### Exercise details
Please print exactly the lines below, from the start of the material up to and including the line with "stone(x, y, s, 10", but none of the pictures.

### Collected data
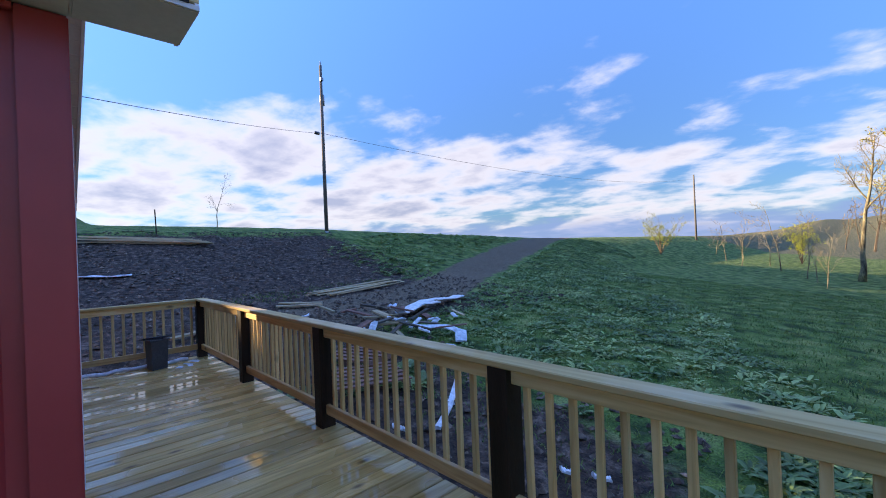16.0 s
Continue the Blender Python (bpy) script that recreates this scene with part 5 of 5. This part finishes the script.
for k, (x, y, s) in enumerate(((-1.95, 5.67, 0.34), (-1.55, 5.3, 0.32), (-1.2, 5.9, 0.32), (-1.6, 6.1, 0.3), (-2.35, 5.4, 0.3), (-1.1, 5.2, 0.3), (-0.8, 5.6, 0.3), (-2.0, 7.5, 0.3), (-3.6, 5.8, 0.34), (-3.4, 6.3, 0.26), (-1.6, 4.9, 0.3), (-6.2, -1.4, 0.3), (-0.5, -3.4, 0.3), (-1.0, -4.1, 0.26))):
    woolly_plant(x, y, s, 300 + k)


def stone(x, y, s, seed, label):
    r = random.Random(seed)
    bm = bmesh.new()
    bmesh.ops.create_icosphere(bm, subdivisions=2, radius=1.0)
    for v in bm.verts:
        k = 1 + 0.45 * noise.noise(v.co * 1.3 + Vector((seed, 0, 0)))
        v.co = Vector((v.co.x * k * s, v.co.y * k * s * 0.8, v.co.z * k * s * 0.55))
    me = bpy.data.meshes.new("field_stone")
    bm.to_mesh(me)
    bm.free()
    me.materials.append(STONE)
    ob = tagged(new("field_stone", me), label, "stone", "stones in the grass")
    ob.location, ob.rotation_euler = (x, y, rough_land(x, y) + s * 0.18), (0, 0, r.uniform(0, 6))


for k, (x, y, s) in enumerate(((-5.13, 9.6, 0.26), (-4.85, 9.9, 0.22), (-5.4, 9.15, 0.24), (-5.7, 8.9, 0.2), (-4.45, 7.85, 0.2), (-4.7, 7.6, 0.16), (-1.0, 9.0, 0.2), (-0.75, 8.85, 0.16))):
    stone(x, y, s, 10 + k, "dark rough field stone in the grass")

g = Geo()
g.bar((-1.1, 5.05, rough_land(-1.1, 5.05) + 0.30), (-0.85, 5.0, rough_land(-0.85, 5.0) + 0.02), 0.02, 0.006, 0.001)
solid("blue_strap", g, BLUE, "blue plastic strap in the weeds", "strap")

# ---- yard clutter and poles ----


def utility_pole(name, x, y, h, r0, label, gear=True):
    z = float(land(x, y)) - 0.3
    p = thing(name, (x, y, z), 0, label, "utility pole")
    g = Geo()
    g.tube([(0, 0, 0), (0.02, 0, h * 0.5), (0, 0, h)], [r0, r0 * 0.85, r0 * 0.68], 10)
    part("pole", g, POLE_WOOD, p, smooth=True)
    if gear:
        g = Geo()
        g.tube([(0.18, -0.12, h - 2.55), (0.18, -0.12, h - 1.9), (0.18, -0.12, h - 1.84)], [0.16, 0.16, 0.10], 12)
        tr = part("transformer", g, GALV, p, "grey drum transformer", smooth=True)
        g = Geo()
        g.tube([(0.18, -0.12, h - 1.84), (0.18, -0.12, h - 1.70), (0.18, -0.12, h - 1.62)], [0.035, 0.05, 0.025], 8)
        part("bushing", g, VINYL, tr)
        g = Geo()
        g.tube([(0, 0, h), (0, 0, h + 0.12), (0, 0, h + 0.24)], [0.03, 0.055, 0.03], 8)
        part("insulator", g, GALV, p)
        g = Geo()
        g.box((-0.16, -0.10, h - 1.05), (-0.02, 0.10, h - 0.85), 0.01)
        part("cutout", g, GALV, p)
        for k, (zz, rr) in enumerate(((0.3, 0.3), (0.36, 0.18))):
            g = Geo()
            g.tube([(0, 0, zz - 0.1), (0, 0, zz)], [rr, rr * 0.8], 10)
            part("base_collar", g, SHEET if k else STONE, p)


utility_pole("utility_pole", 26.2, -16.9, 11.2, 0.125, "wooden utility pole with a drum transformer")
utility_pole("utility_pole", 24.1, -85.1, 11.5, 0.17, "bare wooden utility pole far over the field", gear=False)


def wire(name, a, b, sag, rad, label):
    g = Geo()
    a, b = Vector(a), Vector(b)
    pts = []
    for k in range(25):
        f = k / 24
        p = a.lerp(b, f)
        p.z -= sag * 4 * f * (1 - f)
        pts.append(p)
    g.tube(pts, [rad] * 25, 5)
    solid(name, g, BLACK, label, "wire")


ZP = float(land(26.2, -16.9)) - 0.3
wire("power_line", (26.2, -16.9, ZP + 6.75), (24.1, -85.1, float(land(24.1, -85.1)) + 10.5), 1.6, 0.012, "black overhead service wire across the field")
wire("power_line", (26.2, -16.9, ZP + 6.75), (9.0, 3.0, 4.4), 0.35, 0.010, "black overhead service wire to the house")
g = Geo()
d = (Vector((9.0, 3.0, 4.4)) - Vector((26.2, -16.9, ZP + 6.75))).normalized()
c = Vector((26.2, -16.9, ZP + 6.70)) + d * 1.0
g.tube([tuple(c - d * 0.32), tuple(c - d * 0.22), tuple(c + d * 0.22), tuple(c + d * 0.32)], [0.04, 0.11, 0.11, 0.04], 8)
solid("splice_box", g, BLACK, "black splice case hanging on the wire", "splice case", smooth=True)


def plank(x0, y0, x1, y1, w, h, lift, label, mat=LUMBER, name="plank", lift2=None, group="scrap planks"):
    g = Geo()
    a = Vector((x0, y0, rough_land(x0, y0) + lift + h / 2))
    b = Vector((x1, y1, rough_land(x1, y1) + (lift if lift2 is None else lift2) + h / 2))
    m = (a + b) / 2
    ln = (b - a).length
    g.bar((-ln / 2, 0, 0), (ln / 2, 0, 0), w, h, 0.004)
    ob = tagged(new(name, g.mesh(name, mat)), label, "plank", group)
    ob.matrix_world = Matrix.Translation(m) @ (b - a).to_track_quat("X", "Z").to_matrix().to_4x4()


rp = random.Random(33)
for k in range(7):
    o = k * 0.16
    plank(13.0 + o * 0.7 + rp.uniform(-0.3, 0.3), -9.9 + o * 0.5, 14.3 + o * 0.5 + rp.uniform(-0.3, 0.3), -14.0 + o + rp.uniform(-0.3, 0.3), 0.14, 0.035, 0.03 + 0.035 * (k % 3), "long weathered plank lying beside the track")
for x0, y0, x1, y1 in ((12.5, -8.0, 12.0, -9.1), (12.8, -8.2, 12.2, -9.2), (10.2, -5.6, 11.6, -6.4), (10.6, -5.2, 11.4, -6.9), (11.4, -6.4, 12.2, -7.2)):
    plank(x0, y0, x1, y1, 0.16, 0.04, 0.05, "short weathered board on the bare earth")
for k in range(10):
    plank(22.9 + rp.uniform(-0.4, 0.6), -8.8 + rp.uniform(-0.5, 0.5), 23.9 + rp.uniform(-0.4, 0.6), -4.6 + rp.uniform(-0.6, 0.6), 0.2, 0.06, 0.05 + 0.065 * (k // 3), "stacked yellow lumber on the bank", group="stacked lumber")
for k in range(26):
    a = rp.uniform(0, 6.28)
    x, y, ln = 9.2 + rp.gauss(0, 0.75), -9.4 + rp.gauss(0, 0.65), rp.uniform(0.3, 0.9)
    lf = rp.uniform(0.02, 0.34)
    plank(x, y, x + math.cos(a) * ln, y + math.sin(a) * ln, rp.uniform(0.07, 0.2), rp.uniform(0.02, 0.05), lf, "broken scrap of board on the rubbish heap", rp.choice((LUMBER, LUMBER, RUBBLE, STUD)), "scrap_board", lf + rp.uniform(-0.05, 0.15), "scraps on the rubbish heap")


def sheet_strip(name, pts, w, mat, label, seed):
    r = random.Random(seed)
    g = Geo()
    n = 12
    rows = []
    for k in range(n + 1):
        f = k / n * (len(pts) - 1)
        i = min(int(f), len(pts) - 2)
        x, y, h = [pts[i][q] + (pts[i + 1][q] - pts[i][q]) * (f - i) for q in range(3)]
        d = Vector((pts[i + 1][0] - pts[i][0], pts[i + 1][1] - pts[i][1], 0)).normalized()
        s = Vector((-d.y, d.x, 0)) * w / 2
        z = rough_land(x, y) + h
        for u in (-1, 0, 1):
            rows.append((x + s.x * u, y + s.y * u, z + r.uniform(-0.01, 0.02) + (0.02 if u == 0 else 0)))
        for u in (1, 0, -1):
            rows.append((x + s.x * u, y + s.y * u, z - 0.02))
    for k in range(n):
        for u in range(6):
            j = (u + 1) % 6
            g.f.append((k * 6 + u, k * 6 + j, (k + 1) * 6 + j, (k + 1) * 6 + u))
            g.m.append(0)
    g.v = rows
    g.f += [tuple(range(5, -1, -1)), tuple(n * 6 + u for u in range(6))]
    g.m += [0, 0]
    solid(name, g, mat, label, "sheeting", "white sheeting scraps")


sheet_strip("white_sheet", [(10.0, -10.3, 0.12), (10.3, -11.6, 0.22), (10.6, -13.1, 0.12)], 0.42, SHEET, "long white sheet lying on the rubbish heap", 1)
sheet_strip("white_sheet", [(9.6, -10.0, 0.2), (9.9, -10.9, 0.28), (10.0, -11.6, 0.2)], 0.3, SHEET, "bent white sheet on the rubbish heap", 2)
sheet_strip("white_sheet", [(8.3, -9.4, 0.22), (7.9, -9.9, 0.2), (7.5, -10.0, 0.14), (7.2, -9.7, 0.05)], 0.24, SHEET, "torn strip of white house wrap in the weeds", 3)
sheet_strip("white_sheet", [(6.6, -8.4, 0.35), (6.2, -8.5, 0.42), (5.7, -8.1, 0.2), (5.2, -7.4, 0.06), (4.9, -6.9, 0.04)], 0.08, SHEET, "white plastic strip trailing over the bare earth", 4)
sheet_strip("white_sheet", [(18.5, -3.4, 0.06), (18.5, -4.6, 0.08), (18.4, -5.6, 0.06)], 0.3, SHEET, "white panel lying on the bank", 5)
for k in range(12):
    x, y = 9.3 + rp.gauss(0, 0.9), -9.6 + rp.gauss(0, 0.8)
    sheet_strip("white_scrap", [(x, y, rp.uniform(0.1, 0.4)), (x + rp.uniform(-0.3, 0.3), y + rp.uniform(0.1, 0.4), rp.uniform(0.05, 0.4))], rp.uniform(0.08, 0.2), SHEET, "white scrap on the rubbish heap", 20 + k)
for k in range(4):
    x, y = 4.3 + rp.uniform(-1.6, 1.0), -7.0 + rp.uniform(-0.7, 0.7)
    sheet_strip("white_scrap", [(x, y, 0.06), (x + 0.1, y + 0.15, 0.12)], 0.07, SHEET, "small white scrap among the weeds", 40 + k)


def pallet(x, y, turn, label):
    p = thing("pallet", (x, y, rough_land(x, y) + 0.02), turn, label, "pallet", "pallets in the yard")
    for k in range(6):
        g = Geo()
        g.bar((-0.55, -0.5 + k * 0.2, 0.125), (0.55, -0.5 + k * 0.2, 0.125), 0.1, 0.02, 0.002)
        part("slat", g, RUBBLE, p)
    for k in range(3):
        g = Geo()
        g.bar((-0.5 + k * 0.5, -0.55, 0.06), (-0.5 + k * 0.5, 0.55, 0.06), 0.05, 0.10, 0.002)
        part("runner", g, RUBBLE, p)


pallet(7.7, -7.6, 20, "reddish wooden pallet on the earth")
pallet(6.6, -7.0, 70, "reddish wooden pallet by the railing")
g = Geo()
zs = rough_land(25.46, -7.49)
g.bar((25.46, -7.49, zs - 0.1), (25.46, -7.45, zs + 1.2), 0.05, 0.05, 0.004)
solid("stake", g, BARK_DARK, "dark wooden survey stake on the bank", "stake")


def clods(places, seed):
    r = random.Random(seed)
    g = Geo()
    for x, y in places:
        s = r.uniform(0.02, 0.09)
        z = rough_land(x, y)
        v = [(x + s * r.uniform(0.6, 1.2) * math.cos(a), y + s * r.uniform(0.6, 1.2) * math.sin(a), z + s * r.uniform(-0.1, 0.35)) for a in (0.2, 1.4, 2.7, 4.0, 5.2)]
        v.append((x + r.gauss(0, s * 0.2), y, z + s * r.uniform(0.6, 1.0)))
        g.add(v, [(k, (k + 1) % 5, 5) for k in range(5)])
    return solid("earth_clods", g, RUBBLE_EARTH, "stones and clods on the bare earth", "clods", kind="stuff")


RUBBLE_EARTH = material("earth_clods", ((0.022, 0.014, 0.010), (0.085, 0.055, 0.038), (0.30, 0.23, 0.17)), scale=6, rough=0.95, bump=0.3, island=True, vary=0.45)
clods(field(random.Random(5), 500, -3.0, 0.4, 6.2, 9.1, lambda x, y: bare_patch(x, y) > 0.4), 9)
clods(field(random.Random(3), 7000, 2.5, 26, -17, -3, lambda x, y: (x > 9.2 or y < -5.6) and (y > -9.5 or x > 9)), 8)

### Completed exercise
16.0 s
Continue the Blender Python (bpy) script that recreates this scene with part 5 of 5. This part finishes the script.
for k, (x, y, s) in enumerate(((-1.95, 5.67, 0.34), (-1.55, 5.3, 0.32), (-1.2, 5.9, 0.32), (-1.6, 6.1, 0.3), (-2.35, 5.4, 0.3), (-1.1, 5.2, 0.3), (-0.8, 5.6, 0.3), (-2.0, 7.5, 0.3), (-3.6, 5.8, 0.34), (-3.4, 6.3, 0.26), (-1.6, 4.9, 0.3), (-6.2, -1.4, 0.3), (-0.5, -3.4, 0.3), (-1.0, -4.1, 0.26))):
    woolly_plant(x, y, s, 300 + k)


def stone(x, y, s, seed, label):
    r = random.Random(seed)
    bm = bmesh.new()
    bmesh.ops.create_icosphere(bm, subdivisions=2, radius=1.0)
    for v in bm.verts:
        k = 1 + 0.45 * noise.noise(v.co * 1.3 + Vector((seed, 0, 0)))
        v.co = Vector((v.co.x * k * s, v.co.y * k * s * 0.8, v.co.z * k * s * 0.55))
    me = bpy.data.meshes.new("field_stone")
    bm.to_mesh(me)
    bm.free()
    me.materials.append(STONE)
    ob = tagged(new("field_stone", me), label, "stone", "stones in the grass")
    ob.location, ob.rotation_euler = (x, y, rough_land(x, y) + s * 0.18), (0, 0, r.uniform(0, 6))


for k, (x, y, s) in enumerate(((-5.13, 9.6, 0.26), (-4.85, 9.9, 0.22), (-5.4, 9.15, 0.24), (-5.7, 8.9, 0.2), (-4.45, 7.85, 0.2), (-4.7, 7.6, 0.16), (-1.0, 9.0, 0.2), (-0.75, 8.85, 0.16))):
    stone(x, y, s, 10 + k, "dark rough field stone in the grass")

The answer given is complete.